How could this happen? It has been reported that a man who fell to his death in Taiwan last week had his family donate his organs to needing recipients. However, the family was not aware he was HIV positive and now five patients are infected with the deadly virus.

Taiwan’s health authorities said Sunday they are currently investigating a case of “critical medical negligence.”

Medical technicians performing standard blood tests found that Chiu was HIV positive before his liver, lungs and kidneys were transplanted, but the message was wrongly relayed and doctors were given the green light for the operations.

Doctors at the two hospitals have prescribed preventive medicines for the five recipients. Besides taking anti-rejection drugs, the patients have also been offered emergency anti-AIDS medications, which lead physician, Dr. Hung said would not harm their newly transplanted organs.

Citing medical studies, Hung said the transplant recipients would be able to largely inhibit HIV reproduction after taking anti-AIDS drugs for two weeks.

Hung explains:

“They have to continue taking the medications for at least two months, and it will take an estimated six months to determine whether any of them have contracted HIV. They were all shocked and stunned. This was a very rare and extremely regrettable case.”

It marked the first time in Taiwan that organs from a known HIV-carrier were transplanted into patients and local media said the responsible staff, if found guilty, may face a jail term of up to 10 years and the National Taiwan University Hospital may be barred from doing similar operations for a year.

The donating gentleman’s mother stated:

“I did not know that my son had contracted HIV. Otherwise, I would absolutely not have proposed that his organs be donated.”

According to data, the HIV infection rate normally exceeds 90% for those who get HIV contaminated blood transfusions, and the probability is also very high for those who receive transplants of organs from HIV carriers because the blood in such organs tends to carry the virus.

In another angle to the story, currently in the United States at least, HIV patients are not allowed to donate to other infected persons as well. If the U.S. Congress reversed its ban on allowing people with HIV to be organ donors after their death, roughly 500 HIV-positive patients with kidney or liver failure each year could get transplants within months, rather than the years they currently wait on the list, new Johns Hopkins research suggests.

Dorry L. Segev, M.D., Ph.D., an associate professor of surgery at the Johns Hopkins University School of Medicine and the study’s senior author explains:

“If this legal ban were lifted, we could potentially provide organ transplants to every single HIV-infected transplant candidate on the waiting list. Instead of discarding the otherwise healthy organs of HIV-infected people when they die, those organs could be available for HIV-positive candidates.”

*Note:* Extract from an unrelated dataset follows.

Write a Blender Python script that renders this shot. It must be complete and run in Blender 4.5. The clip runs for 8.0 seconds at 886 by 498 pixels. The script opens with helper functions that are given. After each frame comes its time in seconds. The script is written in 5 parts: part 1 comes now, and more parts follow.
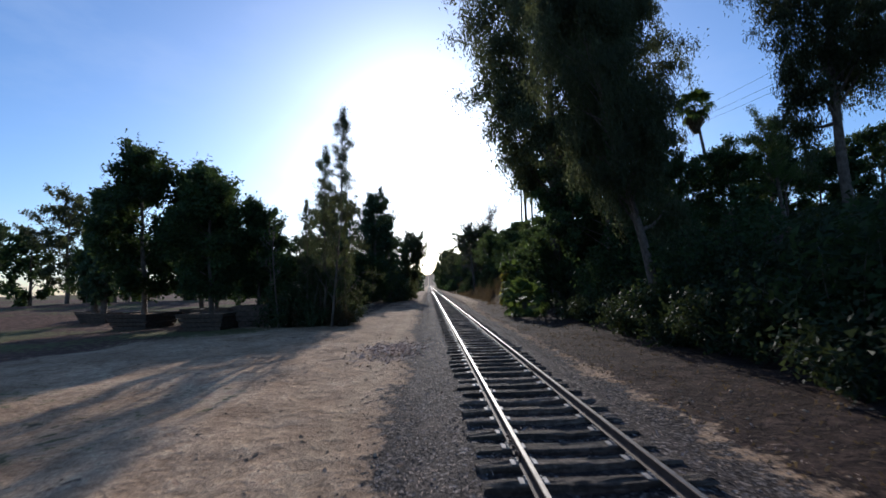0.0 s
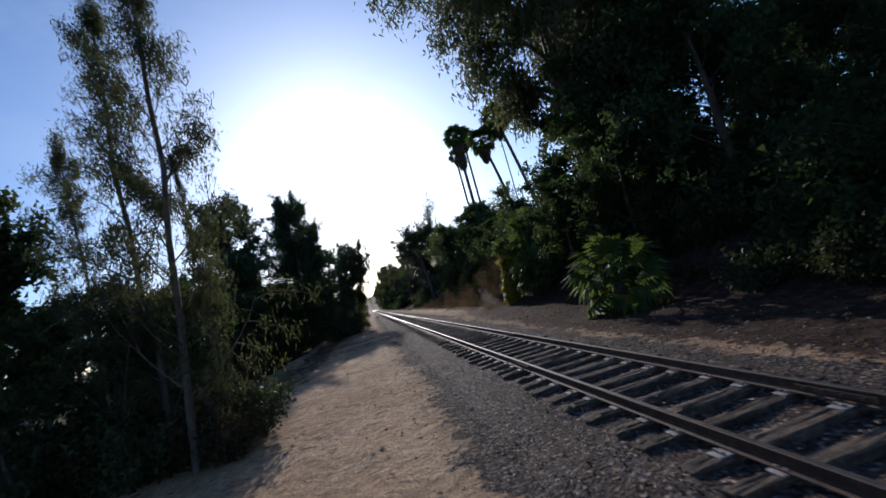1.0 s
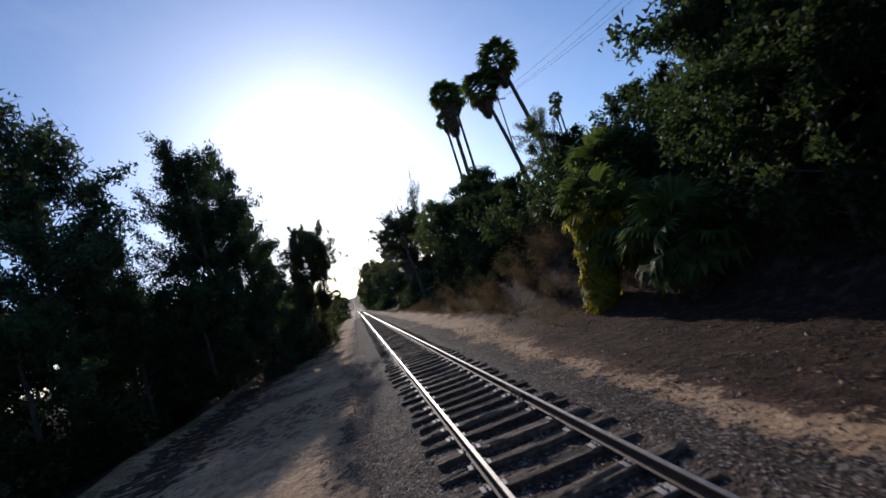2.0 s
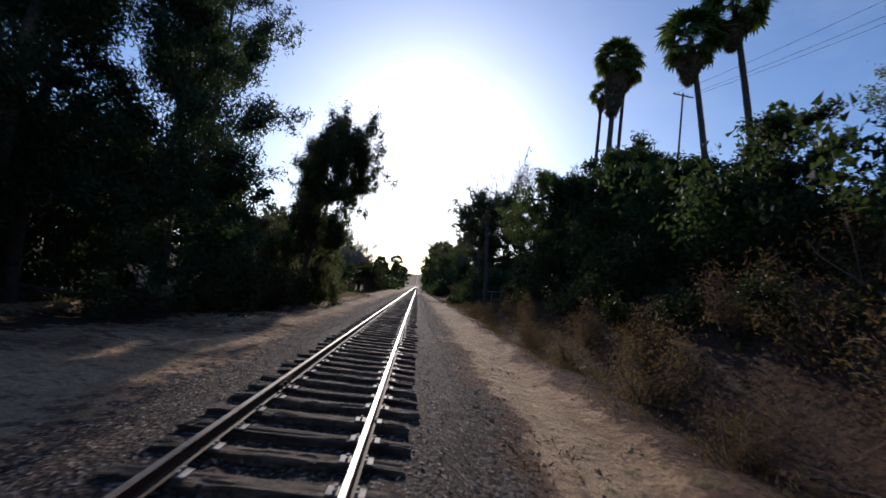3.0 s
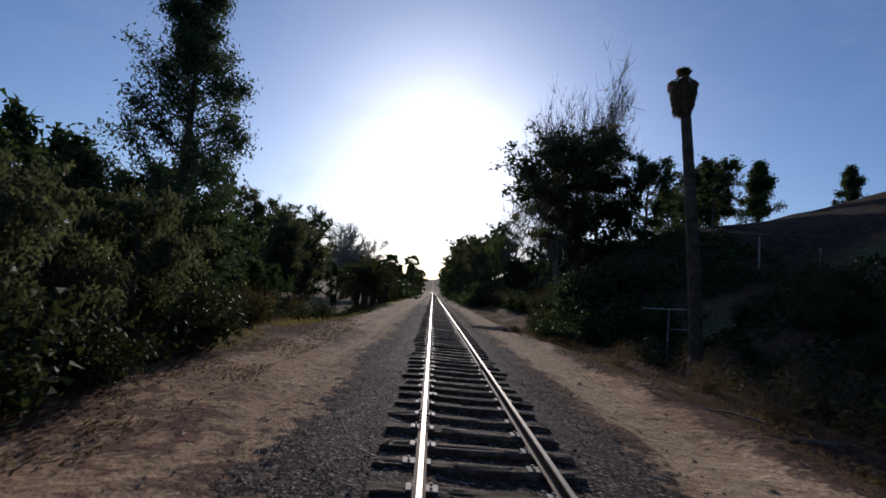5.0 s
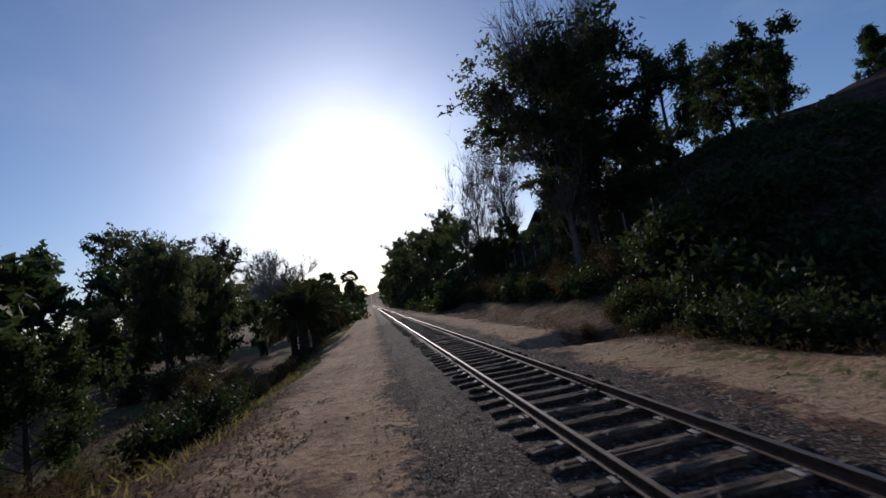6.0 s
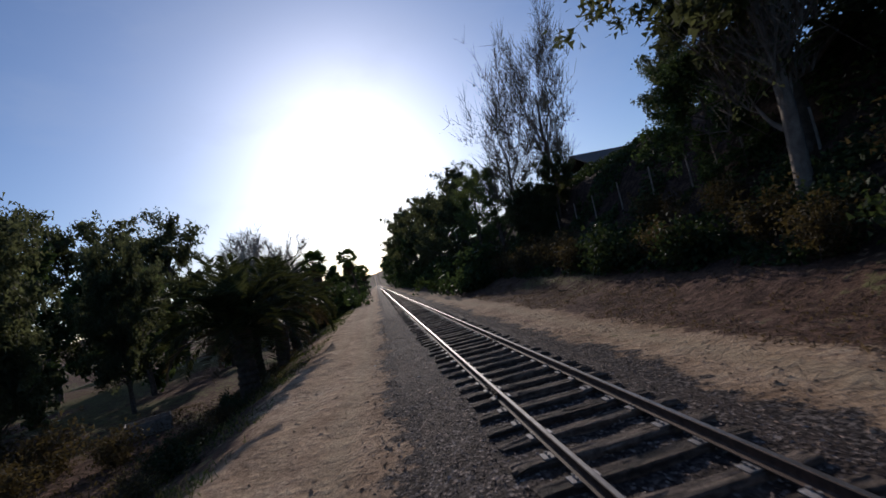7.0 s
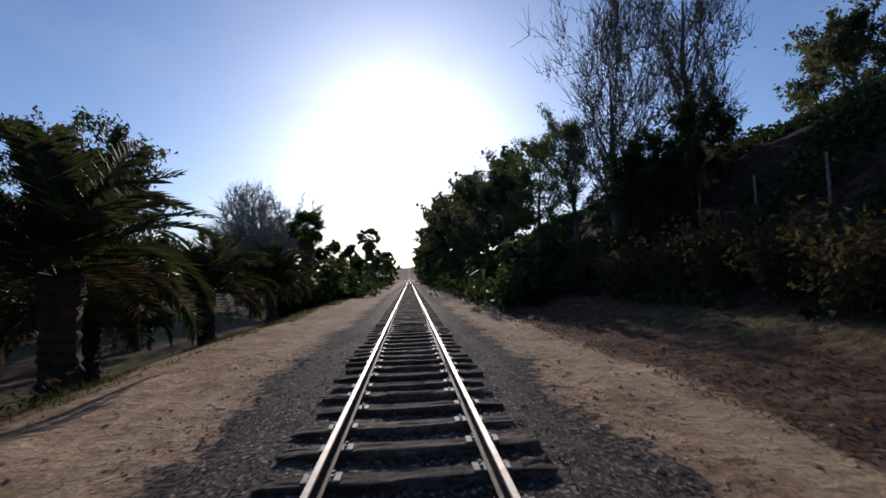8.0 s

Not only would HIV-positive transplant candidates get organs sooner if such transplants were legalized, Segev says, but by transplanting those patients and moving them off the waiting list, the time to transplant would be shorter for non-HIV-infected patients.

The ban on organ donation by HIV-positive patients is a relic of the 1980s, when it was still unclear what caused AIDS, at the time a devastating new epidemic sweeping the United States. Congress put the ban into the National Organ Transplant Act of 1984 and it has never been updated, despite the fact that HIV is no longer an immediate death sentence but a chronic disease managed with medication.

Although the Taiwan tragedy is very serious, it has opened the door to further discussion about the right to life and HIV infected to infected donations.